In Deuteronomy 5, the 10 commandments are given again. One of the things I appreciate about Deuteronomy is that it is a recap of sorts of Exodus, Leviticus and Numbers.

For many, the 10 commandments are seen as what makes a good person. Many Americans believe if you follow the 10 commandments, you’ll go to heaven. They are a standard many set for themselves.

In reality, the 10 commandments are God’s design for how his followers, specifically in the nation of Israel in Exodus and Deuteromony will live with other and with God. As slaves in Egypt in the book of Exodus, they were told how to live, when to eat, when to rest. They didn’t know how to do this on their own. God gives them guidelines on how to do this.

Many think the 10 commandments are more slavery, in fact, the nation of Israel falls into sin so often they seem to think God was trying to bring them back into bondage and that they knew better. This plays out a lot in our lives as well. Every time we take matters into our own hands, go our way, it usually leads to disaster because it starts with what we want instead of what God wants.

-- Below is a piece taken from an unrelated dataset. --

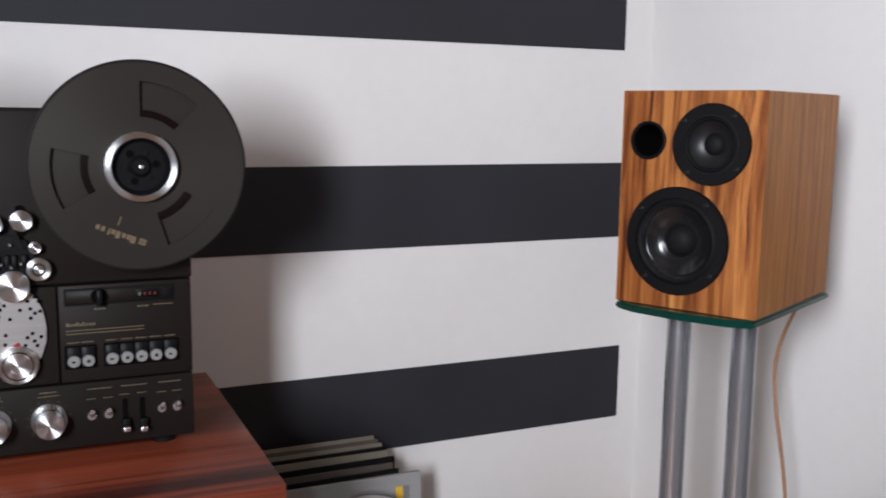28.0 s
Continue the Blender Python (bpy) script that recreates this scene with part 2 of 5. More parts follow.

Here’s the thing in Deuteronomy though, it starts in vs. 6 of chapter 5, and before saying what the commandments are, God reminds them of who he is, who they were, what he has done to rescue them. The 10 commandments are to be a response of gratitude, humility and worship for their redemption. Not more slavery.

I think this provides a great lens for following Jesus. The commands in scripture are found in the context of: this is who God is, this is who you were before being rescued, this is who you are now that you are rescued, now respond by obeying the one who rescued you.